*Aim of the exercise*.
Repeat the material verbatim and drop the pictures.

====== Raw data ======

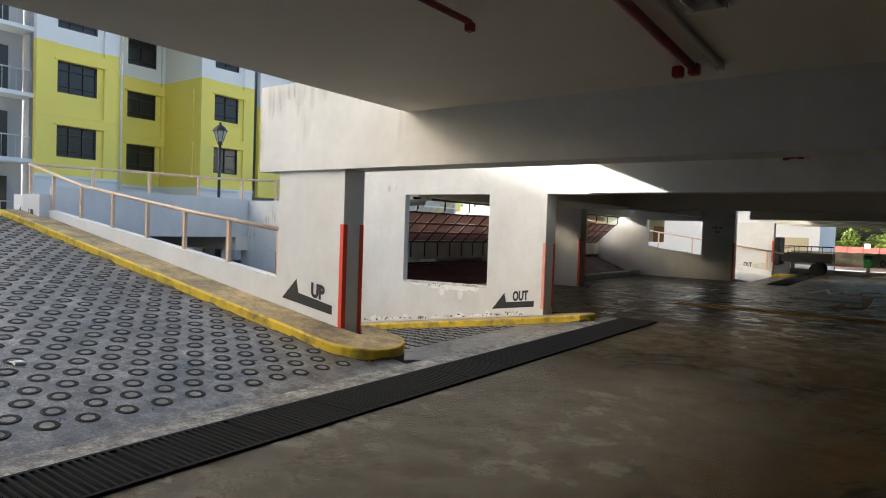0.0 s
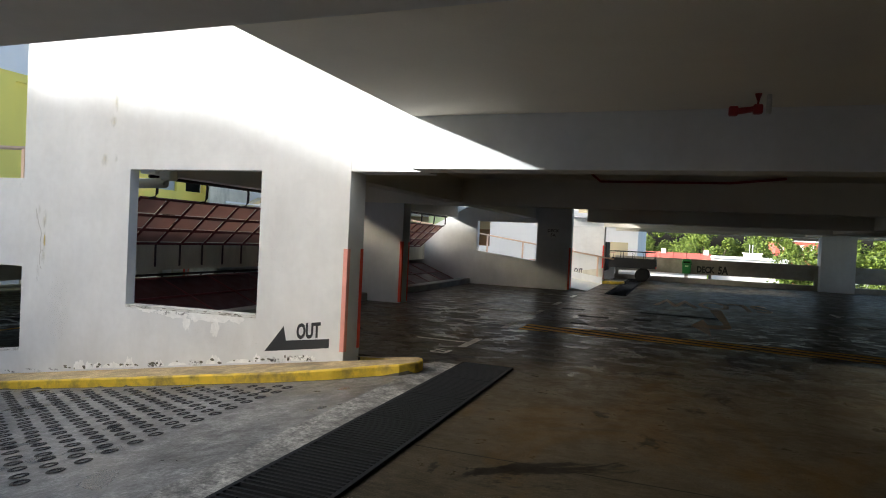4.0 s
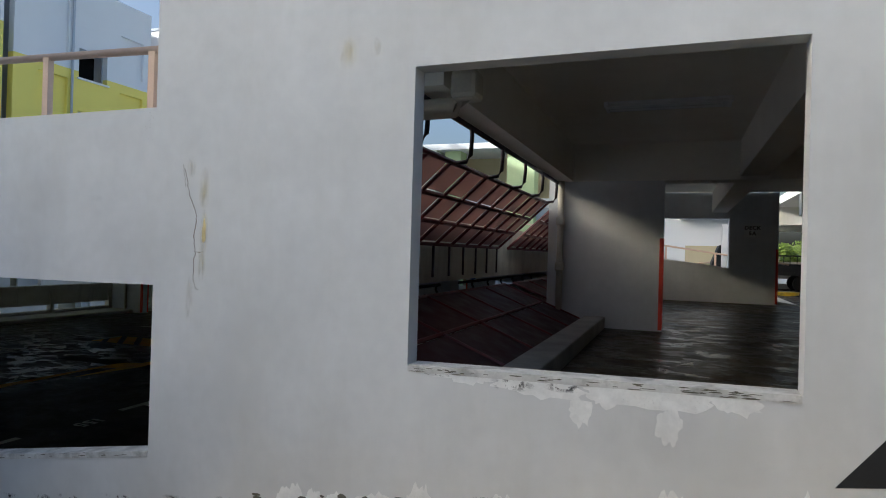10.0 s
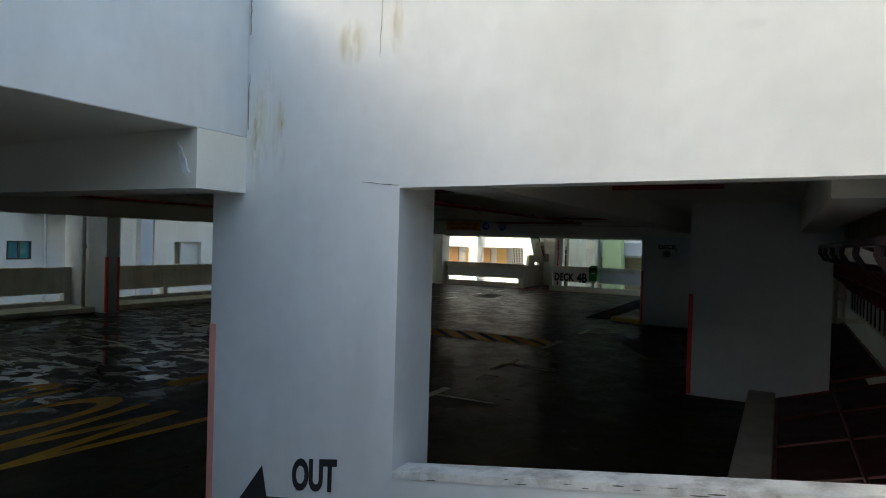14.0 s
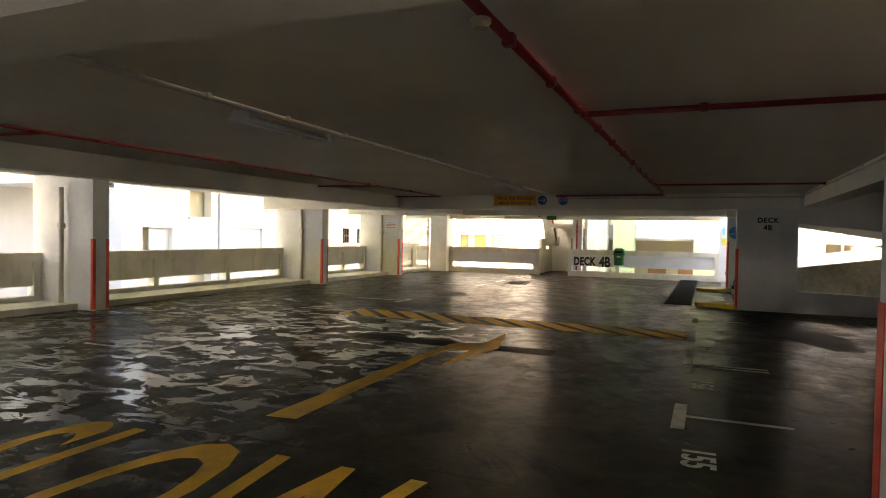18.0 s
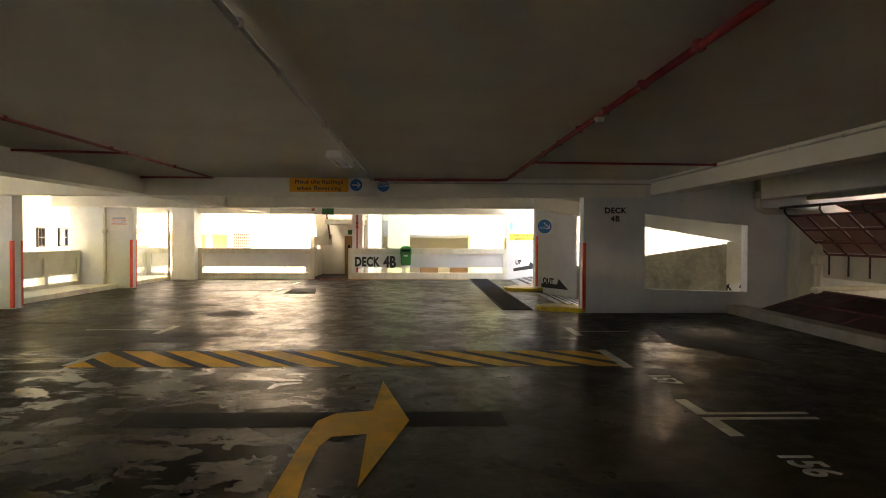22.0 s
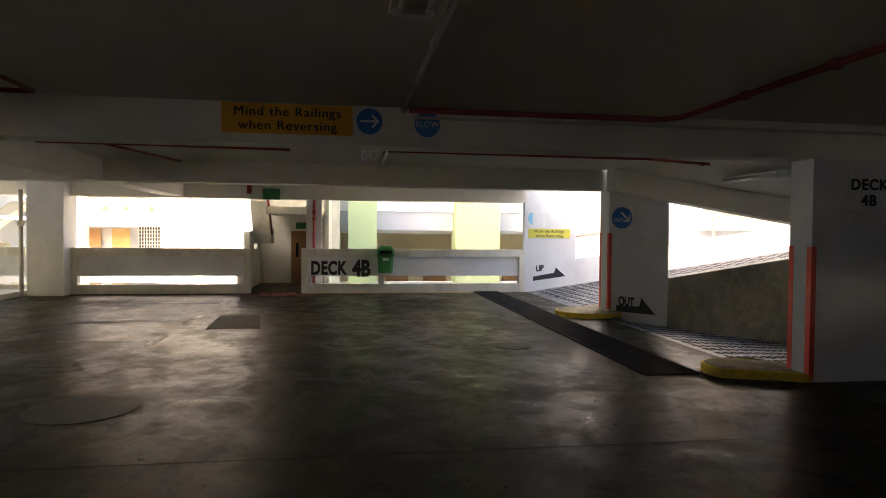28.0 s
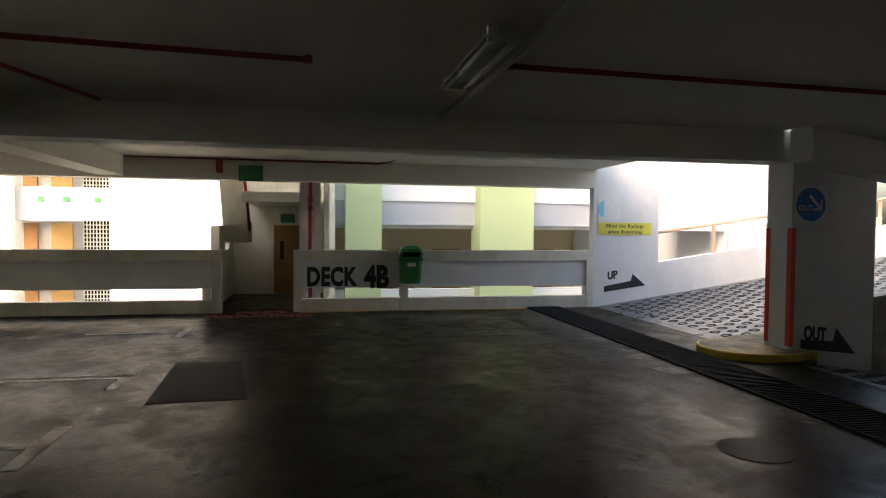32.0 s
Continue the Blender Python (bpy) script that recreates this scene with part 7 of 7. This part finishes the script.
def low_house(x0, x1, y0, y1, z, ridge, wallmat, stacks):
    e = thing("house", (x0, y0, -13), "low building with a red tiled roof", "house", "far houses")
    local(e, put("wall", M().box(x0, x1, y0, y1, -13, z), wallmat))
    ym = (y0 + y1) / 2
    local(e, put("roof", M().prism([(y0 - 0.5, z), (y1 + 0.5, z), (ym, ridge)], x0 - 0.5, x1 + 0.5, "x"), ROOFT))
    n = int((x1 - x0) / 1.2)
    for i in range(n):
        x = x0 + (x1 - x0) * (i + 0.5) / n
        local(e, put("tile_rib", M().tube([(x, y0 - 0.5, z + 0.03), (x, ym, ridge + 0.03)], 0.05, 5), ROOFT))
    for i in range(stacks):
        x = x0 + (x1 - x0) * (0.36 + 0.64 * i)
        local(e, put("chimney", M().box(x - 0.25, x + 0.25, ym - 0.3, ym + 0.3, ridge - 0.9, ridge + 0.38), WBLD, bevel=0.03))
    return e


low_house(-14, -5.6, 48, 55, -0.2, 1.3, WBLD, 2)
low_house(-6.4, 0.46, 76, 84, -0.9, 1.1, WBLD, 2)


def annexe():
    e = thing("house", (2.3, 80, -13), "white flat-roofed building with a beige roof tank", "house")
    local(e, put("wall", M().box(0.97, 8.0, 77.5, 84, -13, 0.72), WBLD))
    local(e, put("roof", M().box(0.9, 8.1, 77.3, 84.2, 0.72, 0.95), WBLD, bevel=0.03))
    local(e, put("roof_tank", M().box(4.2, 5.83, 79.2, 81, 0.95, 1.32), CREAM, bevel=0.03))
    local(e, put("tank_lid", M().box(4.1, 5.93, 79.1, 81.1, 1.32, 1.44), CREAM, bevel=0.03))
    for x in (4.7, 5.0):
        local(e, put("vent_pipe", M().tube([(x, 80, 1.44), (x, 80, 2.3)], 0.05, 6), GREYB, smooth=True))
    return e


annexe()


def red_block():
    e = thing("apartment_building", (17, 125, -13), "distant red apartment block with pale windows above the trees", "building")
    holes = [(13.6 + i * 1.5, 14.3 + i * 1.5, z, z + 0.9) for i in range(5) for z in (0.6, 2.2)]
    wall = cells(125.0, 125.3, sorted({13.0, 21.0, *[q for h in holes for q in h[:2]]}), sorted({-13.0, 3.6, *[q for h in holes for q in h[2:]]}),
                 lambda y, z: not any(h[0] < y < h[1] and h[2] < z < h[3] for h in holes))
    wall.v = [(v[1], v[0], v[2]) for v in wall.v]
    local(e, put("wall", wall, ROOFT))
    for h in holes:
        local(e, put("window", M().box(h[0], h[1], 125.12, 125.2, h[2], h[3]), WBLD))
    local(e, put("core", M().box(13.05, 20.95, 125.35, 134, -13, 3.5), ROOFT))
    local(e, put("roof", M().box(12.8, 21.2, 124.8, 134.2, 3.6, 3.8), WBLD))
    return e


red_block()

======

*Full answer*.
0.0 s
4.0 s
10.0 s
14.0 s
18.0 s
22.0 s
28.0 s
32.0 s
Continue the Blender Python (bpy) script that recreates this scene with part 7 of 7. This part finishes the script.
def low_house(x0, x1, y0, y1, z, ridge, wallmat, stacks):
    e = thing("house", (x0, y0, -13), "low building with a red tiled roof", "house", "far houses")
    local(e, put("wall", M().box(x0, x1, y0, y1, -13, z), wallmat))
    ym = (y0 + y1) / 2
    local(e, put("roof", M().prism([(y0 - 0.5, z), (y1 + 0.5, z), (ym, ridge)], x0 - 0.5, x1 + 0.5, "x"), ROOFT))
    n = int((x1 - x0) / 1.2)
    for i in range(n):
        x = x0 + (x1 - x0) * (i + 0.5) / n
        local(e, put("tile_rib", M().tube([(x, y0 - 0.5, z + 0.03), (x, ym, ridge + 0.03)], 0.05, 5), ROOFT))
    for i in range(stacks):
        x = x0 + (x1 - x0) * (0.36 + 0.64 * i)
        local(e, put("chimney", M().box(x - 0.25, x + 0.25, ym - 0.3, ym + 0.3, ridge - 0.9, ridge + 0.38), WBLD, bevel=0.03))
    return e


low_house(-14, -5.6, 48, 55, -0.2, 1.3, WBLD, 2)
low_house(-6.4, 0.46, 76, 84, -0.9, 1.1, WBLD, 2)


def annexe():
    e = thing("house", (2.3, 80, -13), "white flat-roofed building with a beige roof tank", "house")
    local(e, put("wall", M().box(0.97, 8.0, 77.5, 84, -13, 0.72), WBLD))
    local(e, put("roof", M().box(0.9, 8.1, 77.3, 84.2, 0.72, 0.95), WBLD, bevel=0.03))
    local(e, put("roof_tank", M().box(4.2, 5.83, 79.2, 81, 0.95, 1.32), CREAM, bevel=0.03))
    local(e, put("tank_lid", M().box(4.1, 5.93, 79.1, 81.1, 1.32, 1.44), CREAM, bevel=0.03))
    for x in (4.7, 5.0):
        local(e, put("vent_pipe", M().tube([(x, 80, 1.44), (x, 80, 2.3)], 0.05, 6), GREYB, smooth=True))
    return e


annexe()


def red_block():
    e = thing("apartment_building", (17, 125, -13), "distant red apartment block with pale windows above the trees", "building")
    holes = [(13.6 + i * 1.5, 14.3 + i * 1.5, z, z + 0.9) for i in range(5) for z in (0.6, 2.2)]
    wall = cells(125.0, 125.3, sorted({13.0, 21.0, *[q for h in holes for q in h[:2]]}), sorted({-13.0, 3.6, *[q for h in holes for q in h[2:]]}),
                 lambda y, z: not any(h[0] < y < h[1] and h[2] < z < h[3] for h in holes))
    wall.v = [(v[1], v[0], v[2]) for v in wall.v]
    local(e, put("wall", wall, ROOFT))
    for h in holes:
        local(e, put("window", M().box(h[0], h[1], 125.12, 125.2, h[2], h[3]), WBLD))
    local(e, put("core", M().box(13.05, 20.95, 125.35, 134, -13, 3.5), ROOFT))
    local(e, put("roof", M().box(12.8, 21.2, 124.8, 134.2, 3.6, 3.8), WBLD))
    return e


red_block()